**COLLECTED DATA:**
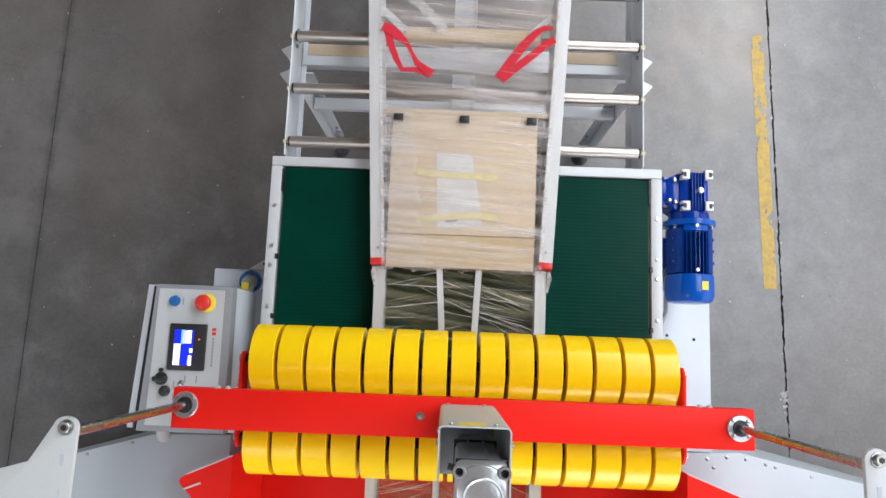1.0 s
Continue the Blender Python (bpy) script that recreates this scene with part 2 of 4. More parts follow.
ROOF = material("hall_roof_boards", (0.42, 0.29, 0.19), 0.8, var=0.25, scale=0.9, stretch=(0.2, 3, 1))
FILM = film_material("stretch_film", 0.50, 0.06, (0.82, 0.78, 0.75), (0.58, 0.47, 0.39), 0.07, 0.42)
FILM_VEIL = film_material("doubled_stretch_film", 0.32, 0.10, (0.84, 0.82, 0.80), (0.74, 0.70, 0.66), 0.07, 0.3)
FILM_SOFT = film_material("crumpled_stretch_film", 0.50, 0.20, (0.84, 0.82, 0.80), (0.70, 0.66, 0.62), 0.07, 0.4)
FILM_DENSE = film_material("layered_stretch_film", 0.85, 0.35, (0.80, 0.77, 0.74), (0.66, 0.60, 0.55), 0.06, 0.7)
# brown-olive tint paints in what the clear near film would mirror
FILM_MIRROR_BROWN = film_material("taut_stretch_film", 0.50, 0.22, (0.30, 0.27, 0.16), (0.034, 0.030, 0.010), 0.17, 0.45, 110)
# near-white so the strands' glints are part of their colour
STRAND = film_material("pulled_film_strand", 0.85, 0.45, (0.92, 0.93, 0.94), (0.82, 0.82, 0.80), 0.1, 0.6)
SCREEN_BLUE = screen_material("screen_blue", (0.01, 0.02, 0.75), 0.9)
SCREEN_WHITE = screen_material("screen_white", (0.85, 0.9, 0.85), 1.0)
SCREEN_CYAN = screen_material("screen_cyan", (0.15, 0.5, 0.85), 0.8)
SCREEN_PINK = screen_material("screen_pink", (0.8, 0.45, 0.5), 0.8)
LED_RED = screen_material("led_red", (1.0, 0.12, 0.08), 1.5)

# ---- building helpers ----
ORIGIN = {}


def thing(name, loc, label, category, group="", kind=""):
    ob = new(name)
    ob.empty_display_size = 0.1
    ob.location = loc
    ORIGIN[ob] = Vector(loc)
    return tagged(ob, label, category, group, kind)


def mesh_of(name, bm, mat, smooth=40):
    bmesh.ops.recalc_face_normals(bm, faces=bm.faces)
    me = bpy.data.meshes.new(name)
    bm.to_mesh(me)
    bm.free()
    me.materials.append(mat)
    me.polygons.foreach_set("use_smooth", [True] * len(me.polygons))
    me.set_sharp_from_angle(angle=radians(smooth))
    return me


def part(name, bm, mat, parent, label=""):
    """One mesh object, given in world metres, under a thing or one of its parts."""
    ORIGIN_P = ORIGIN[parent]
    bm.transform(Matrix.Translation(-ORIGIN_P))
    ob = new(name, mesh_of(name, bm, mat))
    ob.parent = parent
    ORIGIN[ob] = ORIGIN_P
    return tagged(ob, label)


def again(ob, parent, dx=0, dy=0, dz=0, flip=False):
    """The same part once more, shifted; with its own parts."""
    o = new(ob.name.split(".")[0], ob.data)
    o.parent = parent
    o.location = Vector(ob.location) + Vector((dx, dy, dz))
    ORIGIN[o] = ORIGIN[parent]
    if "label" in ob:
        o["label"] = ob["label"]
    for c in ob.children:
        k = new(c.name.split(".")[0], c.data)
        k.parent = o
        k.location = c.location
    return o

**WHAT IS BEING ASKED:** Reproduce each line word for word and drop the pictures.

**EXERCISE SOLUTION:**
1.0 s
Continue the Blender Python (bpy) script that recreates this scene with part 2 of 4. More parts follow.
ROOF = material("hall_roof_boards", (0.42, 0.29, 0.19), 0.8, var=0.25, scale=0.9, stretch=(0.2, 3, 1))
FILM = film_material("stretch_film", 0.50, 0.06, (0.82, 0.78, 0.75), (0.58, 0.47, 0.39), 0.07, 0.42)
FILM_VEIL = film_material("doubled_stretch_film", 0.32, 0.10, (0.84, 0.82, 0.80), (0.74, 0.70, 0.66), 0.07, 0.3)
FILM_SOFT = film_material("crumpled_stretch_film", 0.50, 0.20, (0.84, 0.82, 0.80), (0.70, 0.66, 0.62), 0.07, 0.4)
FILM_DENSE = film_material("layered_stretch_film", 0.85, 0.35, (0.80, 0.77, 0.74), (0.66, 0.60, 0.55), 0.06, 0.7)
# brown-olive tint paints in what the clear near film would mirror
FILM_MIRROR_BROWN = film_material("taut_stretch_film", 0.50, 0.22, (0.30, 0.27, 0.16), (0.034, 0.030, 0.010), 0.17, 0.45, 110)
# near-white so the strands' glints are part of their colour
STRAND = film_material("pulled_film_strand", 0.85, 0.45, (0.92, 0.93, 0.94), (0.82, 0.82, 0.80), 0.1, 0.6)
SCREEN_BLUE = screen_material("screen_blue", (0.01, 0.02, 0.75), 0.9)
SCREEN_WHITE = screen_material("screen_white", (0.85, 0.9, 0.85), 1.0)
SCREEN_CYAN = screen_material("screen_cyan", (0.15, 0.5, 0.85), 0.8)
SCREEN_PINK = screen_material("screen_pink", (0.8, 0.45, 0.5), 0.8)
LED_RED = screen_material("led_red", (1.0, 0.12, 0.08), 1.5)

# ---- building helpers ----
ORIGIN = {}


def thing(name, loc, label, category, group="", kind=""):
    ob = new(name)
    ob.empty_display_size = 0.1
    ob.location = loc
    ORIGIN[ob] = Vector(loc)
    return tagged(ob, label, category, group, kind)


def mesh_of(name, bm, mat, smooth=40):
    bmesh.ops.recalc_face_normals(bm, faces=bm.faces)
    me = bpy.data.meshes.new(name)
    bm.to_mesh(me)
    bm.free()
    me.materials.append(mat)
    me.polygons.foreach_set("use_smooth", [True] * len(me.polygons))
    me.set_sharp_from_angle(angle=radians(smooth))
    return me


def part(name, bm, mat, parent, label=""):
    """One mesh object, given in world metres, under a thing or one of its parts."""
    ORIGIN_P = ORIGIN[parent]
    bm.transform(Matrix.Translation(-ORIGIN_P))
    ob = new(name, mesh_of(name, bm, mat))
    ob.parent = parent
    ORIGIN[ob] = ORIGIN_P
    return tagged(ob, label)


def again(ob, parent, dx=0, dy=0, dz=0, flip=False):
    """The same part once more, shifted; with its own parts."""
    o = new(ob.name.split(".")[0], ob.data)
    o.parent = parent
    o.location = Vector(ob.location) + Vector((dx, dy, dz))
    ORIGIN[o] = ORIGIN[parent]
    if "label" in ob:
        o["label"] = ob["label"]
    for c in ob.children:
        k = new(c.name.split(".")[0], c.data)
        k.parent = o
        k.location = c.location
    return o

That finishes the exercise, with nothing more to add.